* _STATED GOAL_
Print only the line with "Continue the Blender" and the lines after it, ending with the last line of the material, each exactly as it stands.

* _SUPPLIED MATERIAL_
## begin

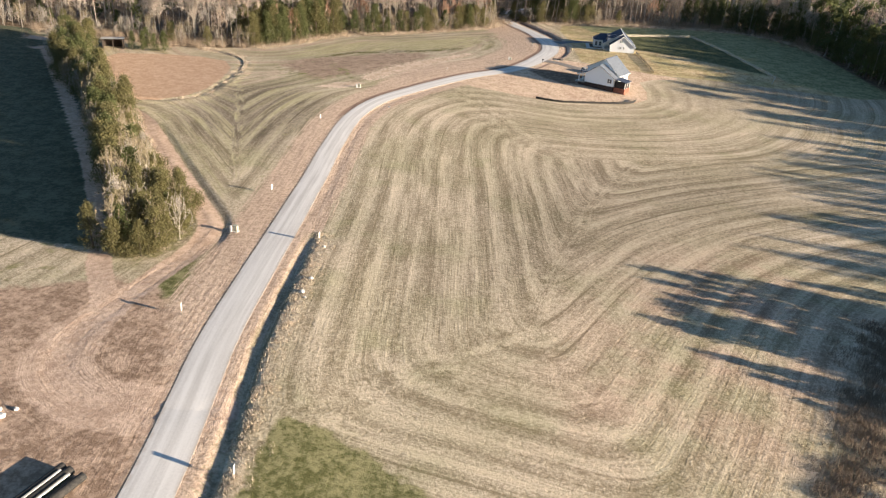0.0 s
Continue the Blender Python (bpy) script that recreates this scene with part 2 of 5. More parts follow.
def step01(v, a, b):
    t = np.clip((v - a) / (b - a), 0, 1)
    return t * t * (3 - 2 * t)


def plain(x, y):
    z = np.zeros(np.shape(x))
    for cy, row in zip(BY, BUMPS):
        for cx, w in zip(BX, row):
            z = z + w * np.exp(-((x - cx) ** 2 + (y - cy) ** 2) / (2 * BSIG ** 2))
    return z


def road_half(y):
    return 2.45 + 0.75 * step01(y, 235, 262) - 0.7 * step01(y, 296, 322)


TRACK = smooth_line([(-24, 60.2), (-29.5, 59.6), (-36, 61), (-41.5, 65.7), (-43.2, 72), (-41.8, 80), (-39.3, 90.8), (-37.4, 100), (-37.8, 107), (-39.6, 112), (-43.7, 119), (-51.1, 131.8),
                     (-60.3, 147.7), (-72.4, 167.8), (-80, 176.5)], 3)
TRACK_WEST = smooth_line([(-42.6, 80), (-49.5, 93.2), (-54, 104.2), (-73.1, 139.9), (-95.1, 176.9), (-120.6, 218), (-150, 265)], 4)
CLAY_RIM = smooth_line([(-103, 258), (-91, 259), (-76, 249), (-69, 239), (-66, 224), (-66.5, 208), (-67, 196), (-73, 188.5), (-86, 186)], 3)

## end

* _EXPECTED ANSWER_
Continue the Blender Python (bpy) script that recreates this scene with part 2 of 5. More parts follow.
def step01(v, a, b):
    t = np.clip((v - a) / (b - a), 0, 1)
    return t * t * (3 - 2 * t)


def plain(x, y):
    z = np.zeros(np.shape(x))
    for cy, row in zip(BY, BUMPS):
        for cx, w in zip(BX, row):
            z = z + w * np.exp(-((x - cx) ** 2 + (y - cy) ** 2) / (2 * BSIG ** 2))
    return z


def road_half(y):
    return 2.45 + 0.75 * step01(y, 235, 262) - 0.7 * step01(y, 296, 322)


TRACK = smooth_line([(-24, 60.2), (-29.5, 59.6), (-36, 61), (-41.5, 65.7), (-43.2, 72), (-41.8, 80), (-39.3, 90.8), (-37.4, 100), (-37.8, 107), (-39.6, 112), (-43.7, 119), (-51.1, 131.8),
                     (-60.3, 147.7), (-72.4, 167.8), (-80, 176.5)], 3)
TRACK_WEST = smooth_line([(-42.6, 80), (-49.5, 93.2), (-54, 104.2), (-73.1, 139.9), (-95.1, 176.9), (-120.6, 218), (-150, 265)], 4)
CLAY_RIM = smooth_line([(-103, 258), (-91, 259), (-76, 249), (-69, 239), (-66, 224), (-66.5, 208), (-67, 196), (-73, 188.5), (-86, 186)], 3)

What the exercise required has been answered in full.